For $(ii)$, you have a parametrization of a line in the direction of $\vec{ab}$, but not going through $\vec {ab}$. You can see this by trying to solve $a = (1,4,0) = t(1,-3,5)$. If your line does go through $a$ and $b$ there should be a solution to that equation, but it's clear that there is not.
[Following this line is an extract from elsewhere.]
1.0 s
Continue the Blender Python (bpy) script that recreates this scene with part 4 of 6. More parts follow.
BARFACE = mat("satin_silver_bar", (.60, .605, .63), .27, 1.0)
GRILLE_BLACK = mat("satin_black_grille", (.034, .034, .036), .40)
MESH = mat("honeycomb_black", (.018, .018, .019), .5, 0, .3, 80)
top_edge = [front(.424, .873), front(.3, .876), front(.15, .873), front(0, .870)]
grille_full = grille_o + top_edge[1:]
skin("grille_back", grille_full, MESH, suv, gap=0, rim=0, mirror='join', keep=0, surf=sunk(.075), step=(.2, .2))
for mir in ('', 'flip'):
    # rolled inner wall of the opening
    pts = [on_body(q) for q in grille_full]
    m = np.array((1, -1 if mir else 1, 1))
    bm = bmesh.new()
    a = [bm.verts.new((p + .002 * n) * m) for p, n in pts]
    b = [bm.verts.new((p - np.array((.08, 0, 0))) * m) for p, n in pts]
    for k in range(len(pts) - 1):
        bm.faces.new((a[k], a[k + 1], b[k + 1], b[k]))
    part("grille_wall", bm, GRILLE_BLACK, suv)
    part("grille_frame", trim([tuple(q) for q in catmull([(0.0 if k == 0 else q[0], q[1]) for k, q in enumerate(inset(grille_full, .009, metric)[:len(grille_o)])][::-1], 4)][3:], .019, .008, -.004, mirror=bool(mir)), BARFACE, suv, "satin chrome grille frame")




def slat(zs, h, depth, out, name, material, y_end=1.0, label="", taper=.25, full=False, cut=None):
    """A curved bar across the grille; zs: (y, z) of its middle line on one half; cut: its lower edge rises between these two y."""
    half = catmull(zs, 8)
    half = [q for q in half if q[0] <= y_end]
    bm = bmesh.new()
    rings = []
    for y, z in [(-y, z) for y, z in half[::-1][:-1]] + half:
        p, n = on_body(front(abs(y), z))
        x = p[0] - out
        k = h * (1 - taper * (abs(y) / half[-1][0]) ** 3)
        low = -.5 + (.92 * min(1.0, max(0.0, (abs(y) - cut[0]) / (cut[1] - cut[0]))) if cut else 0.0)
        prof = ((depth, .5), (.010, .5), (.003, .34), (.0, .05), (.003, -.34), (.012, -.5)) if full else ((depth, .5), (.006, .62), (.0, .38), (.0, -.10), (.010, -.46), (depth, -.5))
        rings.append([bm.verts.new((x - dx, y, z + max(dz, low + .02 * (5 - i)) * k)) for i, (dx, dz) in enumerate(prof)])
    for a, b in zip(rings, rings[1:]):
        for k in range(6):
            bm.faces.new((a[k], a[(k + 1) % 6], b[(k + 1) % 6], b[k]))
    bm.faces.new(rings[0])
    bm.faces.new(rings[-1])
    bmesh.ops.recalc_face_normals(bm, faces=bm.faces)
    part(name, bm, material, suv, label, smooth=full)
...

What you need to do is just shift your line so that it goes through $a$ and $b$. The easiest way to do this is to add $a$ OR $b$ (whichever you prefer) to the equation you've already derived. That is, one solution to this problem will by $(x,y,z) = t(1,-3,5) + (1,4,0)$. You can check that this line does indeed pass through both $a$ and $b$.
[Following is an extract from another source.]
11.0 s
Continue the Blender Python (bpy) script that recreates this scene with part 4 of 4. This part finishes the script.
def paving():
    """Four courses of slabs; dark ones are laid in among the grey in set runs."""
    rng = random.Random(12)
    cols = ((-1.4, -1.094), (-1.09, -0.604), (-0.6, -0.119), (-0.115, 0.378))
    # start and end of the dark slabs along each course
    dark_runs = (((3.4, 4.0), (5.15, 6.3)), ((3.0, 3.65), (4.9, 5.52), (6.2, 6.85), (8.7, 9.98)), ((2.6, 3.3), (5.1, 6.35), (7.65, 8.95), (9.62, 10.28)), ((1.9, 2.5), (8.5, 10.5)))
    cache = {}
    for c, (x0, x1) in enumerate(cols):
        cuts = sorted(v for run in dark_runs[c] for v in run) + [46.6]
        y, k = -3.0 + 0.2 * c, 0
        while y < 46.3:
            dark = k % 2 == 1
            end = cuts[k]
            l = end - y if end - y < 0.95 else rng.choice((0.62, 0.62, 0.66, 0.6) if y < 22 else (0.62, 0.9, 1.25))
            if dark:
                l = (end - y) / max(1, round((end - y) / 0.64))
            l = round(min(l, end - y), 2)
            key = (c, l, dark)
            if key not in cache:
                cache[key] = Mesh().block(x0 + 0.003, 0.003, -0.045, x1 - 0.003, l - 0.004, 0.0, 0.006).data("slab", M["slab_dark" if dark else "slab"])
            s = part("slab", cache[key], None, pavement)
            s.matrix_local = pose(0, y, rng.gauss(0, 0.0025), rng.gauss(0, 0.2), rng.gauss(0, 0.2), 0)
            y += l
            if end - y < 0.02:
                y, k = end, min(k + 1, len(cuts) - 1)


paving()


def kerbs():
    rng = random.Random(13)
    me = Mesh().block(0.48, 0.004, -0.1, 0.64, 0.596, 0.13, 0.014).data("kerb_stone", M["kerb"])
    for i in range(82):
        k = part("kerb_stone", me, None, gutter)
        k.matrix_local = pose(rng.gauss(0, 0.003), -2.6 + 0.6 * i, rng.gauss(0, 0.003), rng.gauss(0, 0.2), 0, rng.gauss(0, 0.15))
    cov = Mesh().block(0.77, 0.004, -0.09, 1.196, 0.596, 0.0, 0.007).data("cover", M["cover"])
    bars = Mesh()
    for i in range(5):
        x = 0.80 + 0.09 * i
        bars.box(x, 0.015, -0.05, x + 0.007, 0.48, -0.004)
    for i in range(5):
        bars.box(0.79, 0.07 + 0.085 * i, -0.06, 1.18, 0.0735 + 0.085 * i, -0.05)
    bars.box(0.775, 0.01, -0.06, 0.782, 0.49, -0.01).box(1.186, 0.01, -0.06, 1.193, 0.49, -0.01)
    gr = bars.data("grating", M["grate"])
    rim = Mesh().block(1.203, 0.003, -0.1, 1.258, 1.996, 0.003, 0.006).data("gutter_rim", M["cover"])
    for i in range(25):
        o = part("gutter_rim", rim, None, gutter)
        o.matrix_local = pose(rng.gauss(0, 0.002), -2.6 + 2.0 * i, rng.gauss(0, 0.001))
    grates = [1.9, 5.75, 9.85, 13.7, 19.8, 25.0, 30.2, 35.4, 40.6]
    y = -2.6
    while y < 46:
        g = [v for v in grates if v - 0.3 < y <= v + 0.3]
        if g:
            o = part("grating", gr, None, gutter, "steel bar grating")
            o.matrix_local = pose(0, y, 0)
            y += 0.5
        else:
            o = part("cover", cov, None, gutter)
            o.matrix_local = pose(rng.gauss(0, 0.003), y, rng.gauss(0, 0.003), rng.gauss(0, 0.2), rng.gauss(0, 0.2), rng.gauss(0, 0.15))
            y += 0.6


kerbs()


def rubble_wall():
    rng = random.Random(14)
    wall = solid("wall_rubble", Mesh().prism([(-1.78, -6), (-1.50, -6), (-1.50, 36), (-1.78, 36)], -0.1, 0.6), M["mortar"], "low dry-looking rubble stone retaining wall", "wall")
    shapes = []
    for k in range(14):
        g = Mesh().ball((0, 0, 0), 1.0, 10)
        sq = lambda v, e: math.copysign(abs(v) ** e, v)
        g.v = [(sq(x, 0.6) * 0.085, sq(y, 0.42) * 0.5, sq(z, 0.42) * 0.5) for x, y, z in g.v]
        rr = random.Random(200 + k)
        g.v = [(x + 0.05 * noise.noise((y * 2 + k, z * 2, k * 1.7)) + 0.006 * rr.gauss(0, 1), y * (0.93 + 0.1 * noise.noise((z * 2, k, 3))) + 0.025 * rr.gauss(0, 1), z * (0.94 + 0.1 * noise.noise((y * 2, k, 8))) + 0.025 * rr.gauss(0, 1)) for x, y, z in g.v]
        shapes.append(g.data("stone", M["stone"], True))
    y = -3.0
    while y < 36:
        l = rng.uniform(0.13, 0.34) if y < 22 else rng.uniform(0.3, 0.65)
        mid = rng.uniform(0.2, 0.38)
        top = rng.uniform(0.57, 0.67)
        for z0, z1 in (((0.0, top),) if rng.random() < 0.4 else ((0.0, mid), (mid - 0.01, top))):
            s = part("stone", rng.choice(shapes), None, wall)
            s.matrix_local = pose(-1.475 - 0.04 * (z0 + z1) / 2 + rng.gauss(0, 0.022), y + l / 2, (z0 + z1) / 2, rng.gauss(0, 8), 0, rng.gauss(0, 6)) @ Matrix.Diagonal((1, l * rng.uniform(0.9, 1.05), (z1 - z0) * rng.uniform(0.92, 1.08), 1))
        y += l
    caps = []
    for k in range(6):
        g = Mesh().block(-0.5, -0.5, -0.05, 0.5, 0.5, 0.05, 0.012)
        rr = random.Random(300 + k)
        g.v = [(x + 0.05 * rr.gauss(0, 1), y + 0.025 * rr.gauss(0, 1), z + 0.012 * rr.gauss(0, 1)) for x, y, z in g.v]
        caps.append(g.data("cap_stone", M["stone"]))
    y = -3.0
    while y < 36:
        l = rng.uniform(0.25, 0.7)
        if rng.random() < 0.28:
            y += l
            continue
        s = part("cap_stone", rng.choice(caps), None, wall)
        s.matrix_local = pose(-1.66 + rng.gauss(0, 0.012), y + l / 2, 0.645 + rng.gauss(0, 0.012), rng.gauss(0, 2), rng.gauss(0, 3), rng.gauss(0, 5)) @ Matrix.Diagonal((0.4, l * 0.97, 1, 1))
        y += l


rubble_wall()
For $(iii)$, Your plane will be of the form $$\text{(vector in the plane)} + t_1\text{(vector parallel to the plane)}+t_2\text{(another vector parallel to the plane}) = (x,y,z)$$
So notice that $b$ and $c$ are NOT necessarily parallel to the plane, but $\vec {ab}=\vec b - \vec a$ and $\vec {ac} = \vec c - \vec a$ (or any other combination of $\{\vec {ab},\vec{ac}, \vec{bc}\}$ provided you show that the two you choose are not parallel to each other) are. And again, you have $3$ choices for the vector in the plane.
$(iv)$ Here you need to find a normal vector $(n_1, n_2, n_3)$. Then your plane will have the equation $(n_1, n_2, n_3) \cdot (x-x_0, y-y_0, z-z_0) = n_1(x-x_0)+n_2(y-y_0)+n_3(z-z_0) = 0$.
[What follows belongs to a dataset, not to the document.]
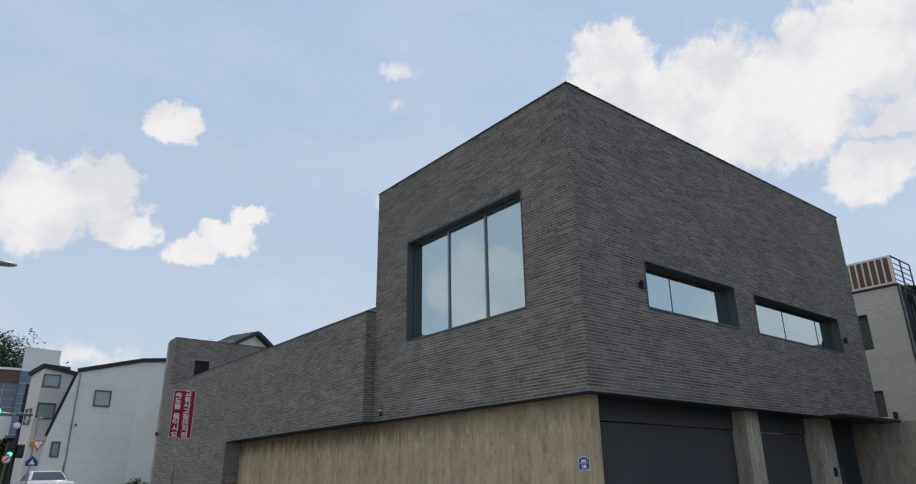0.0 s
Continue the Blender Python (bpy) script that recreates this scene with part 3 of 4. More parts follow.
louvre = part("louvre_vent", solid(LOUVRE[0], LOUVRE[1], -0.16, -0.14, LOUVRE[2], LOUVRE[3], F_BOXSIDE), BLACK, house, "dark louvred vent")
for i in range(12):
    z = LOUVRE[2] + 0.012 + i * 0.05
    bm = bmesh.new()
    prism_pts = [(-0.11, z + 0.035), (-0.03, z), (-0.03, z + 0.006), (-0.11, z + 0.041)]
    va = [bm.verts.new(F_BOXSIDE.p(LOUVRE[0] + 0.012, d, q)) for d, q in prism_pts]
    vb = [bm.verts.new(F_BOXSIDE.p(LOUVRE[1] - 0.012, d, q)) for d, q in prism_pts]
    bm.faces.new(va), bm.faces.new(vb)
    for k in range(4):
        bm.faces.new((va[k], va[(k + 1) % 4], vb[(k + 1) % 4], vb[k]))
    part("slat", bm, FRAME, louvre)
part("frame", holed_wall(F_BOXSIDE, LOUVRE[0], LOUVRE[1], LOUVRE[2], LOUVRE[3], -0.12, 0.004,
                         [(LOUVRE[0] + 0.012, LOUVRE[1] - 0.012, LOUVRE[2] + 0.012, LOUVRE[3] - 0.012)]), DARK, louvre)


# ---- fixtures on the house ----
def wall_light(x, z):
    at = (x, Y_SIDE - 0.002, z - 0.07)
    ob = thing("wall_light", at, "small black up-and-down wall light on the brick wall", "wall light", "wall lights")
    part("body", solid(x - 0.032, x + 0.032, Y_SIDE - 0.085, Y_SIDE - 0.025, z - 0.07, z + 0.07, bevel=0.006), BLACK, ob)
    part("bracket", solid(x - 0.03, x + 0.03, Y_SIDE - 0.026, Y_SIDE + 0.002, z - 0.04, z + 0.04), DARK, ob)


wall_light(8.93, 4.72)
wall_light(16.47, 4.68)

cam_at = (X_TOWER, 11.87, 3.1)
cctv = thing("security_camera", cam_at, "small black security camera with a red-topped siren above it", "security camera")
part("siren_base", solid(7.425, 7.468, 11.84, 11.90, 3.10, 3.125, bevel=0.004), WHITE, cctv)
part("siren_light", solid(7.425, 7.466, 11.838, 11.902, 3.126, 3.165, bevel=0.008), SIGNAL_RED, cctv, "red plastic siren light")
bm = bmesh.new()
tube(bm, (7.47, 11.88, 3.07), (7.43, 11.86, 3.05), 0.013)
part("bracket", bm, BLACK, cctv)
bm = bmesh.new()
tube(bm, (7.44, 11.88, 3.055), (7.39, 11.76, 3.005), 0.024, 0.026, 16)
part("housing", bm, BLACK, cctv)
end_cam = thing("security_camera", (X_WING, 26.5, 3.5), "small black security camera at the end of the brick wing", "security camera")
bm = bmesh.new()
tube(bm, (7.25, 26.5, 3.56), (7.14, 26.5, 3.52), 0.015)
part("bracket", bm, BLACK, end_cam)
bm = bmesh.new()
tube(bm, (7.17, 26.56, 3.56), (7.12, 26.36, 3.48), 0.045, sides=16)
part("housing", bm, BLACK, end_cam)


def plate(f, outline, d0, d1):
    bm = bmesh.new()
    prism(bm, f, outline, d0, d1)
    return bm


# number plate beside the corner, with bars for its writing
F_PL = Frame((X_BASE - 0.003, 6.745, 1.945), (0, -1, 0), (-1, 0, 0))
number_plate = thing("house_number_plate", (X_BASE, 6.745, 1.85), "blue five-sided house number plate with white border", "number plate")


def penta(s, low, side, top):
    return [(-s, low), (s, low), (s, side), (0, top), (-s, side)]


part("backing", plate(F_PL, penta(0.105, -0.095, 0.06, 0.098), 0.0, 0.006), WHITE, number_plate)
part("face", plate(F_PL, penta(0.097, -0.087, 0.055, 0.089), 0.0062, 0.008), BLUE, number_plate)
part("rule", plate(F_PL, [(-0.097, -0.004), (0.097, -0.004), (0.097, 0.0), (-0.097, 0.0)], 0.0082, 0.009), WHITE, number_plate)
part("writing_bar", plate(F_PL, [(-0.048, 0.022), (0.048, 0.022), (0.048, 0.046), (-0.048, 0.046)], 0.0082, 0.009), WHITE, number_plate)
part("writing_bar", plate(F_PL, [(-0.07, 0.008), (0.07, 0.008), (0.07, 0.014), (-0.07, 0.014)], 0.0082, 0.009), WHITE, number_plate)
part("writing_bar", plate(F_PL, [(-0.04, -0.068), (-0.02, -0.068), (-0.02, -0.022), (-0.04, -0.022)], 0.0082, 0.009), WHITE, number_plate)
part("writing_bar", plate(F_PL, [(-0.008, -0.068), (0.042, -0.068), (0.042, -0.022), (-0.008, -0.022)], 0.0082, 0.009), WHITE, number_plate)


# loose cable ends on the roof of the stair box
cable = thing("roof_cable", (8.97, 26.45, 6.8), "thin pale cable loops standing on the flat roof", "cable")
for a, w, h in ((-0.45, 0.45, 0.37), (0.30, 0.55, 0.41)):
    bm = bmesh.new()
    arc = [Vector((8.97 + a + w * k / 10, 26.45, 6.805 + h * math.sin(math.pi * k / 10))) for k in range(11)]
    for p0, p1 in zip(arc, arc[1:]):
        tube(bm, p0, p1, 0.011, sides=6)
    part("loop", bm, STEEL, cable)


# ---- the red road sign on its pole ----
def rounded(w, h, r, k=6):
    pts = []
    for cx, cz, a0 in ((w - r, h - r, 0), (-w + r, h - r, 90), (-w + r, -h + r, 180), (w - r, -h + r, 270)):
        for i in range(k + 1):
            a = radians(a0 + 90 * i / k)
            pts.append((cx + r * math.cos(a), cz + r * math.sin(a)))
    return pts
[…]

To find a normal vector, you can use the cross product. First you'll need $2$ non-parallel vectors, which are each parallel to your plane. Because you have $3$ points, you can just use $\vec {ab}$ and $\vec {ac}$ (verify first that these two vectors are not collinear). Then take their cross product to get the normal vector $(n_1, n_2, n_3)$. All that's left to find at this point is a vector in the plane $(x_0, y_0, z_0)$, luckily the problem has given you $3$, so just choose your favorite, plug it in, and you have your answer to this one.
$(v)$ I showed you how to find this in $(iv)$ with the cross product.
But here's another way:
Notice that what you want is a vector which is orthogonal to $\vec {ab}$, $\vec {ac}$, and $\vec {bc}$. This means that you need to solve the equations: $\begin{cases} (\vec b - \vec a) \cdot \vec n = 0 \\ (\vec c - \vec a) \cdot \vec n = 0 \\ (\vec c - \vec b) \cdot \vec n = 0 \end{cases}$. If you let $\vec {ab} = (a_1, a_2, a_3), \vec {ac} = (b_1, b_2, b_3), \vec {bc} = (c_1, c_2, c_3),$ and $\vec n = (n_1, n_2, n_3)$, then notice that this is equivalent to the set of equations: $\begin{cases} a_1n_1 + a_2n_2 + a_3n_3 = 0 \\ b_1n_1 + b_2n_2 + b_3n_3 = 0 \\ c_1n_1 + c_2n_2 + c_3n_3 = 0 \end{cases}$ which is exactly the same as the matrix equation: $$\begin{bmatrix} a_1 & a_2 & a_3 \\ b_1 & b_2 & b_3 \\ c_1 & c_2 & c_3 \end{bmatrix} \begin{bmatrix} n_1 \\ n_2 \\ n_3 \end{bmatrix} = \begin{bmatrix} 0 \\ 0 \\ 0 \end{bmatrix}$$ Now just solve for $(n_1, n_2, n_3)$.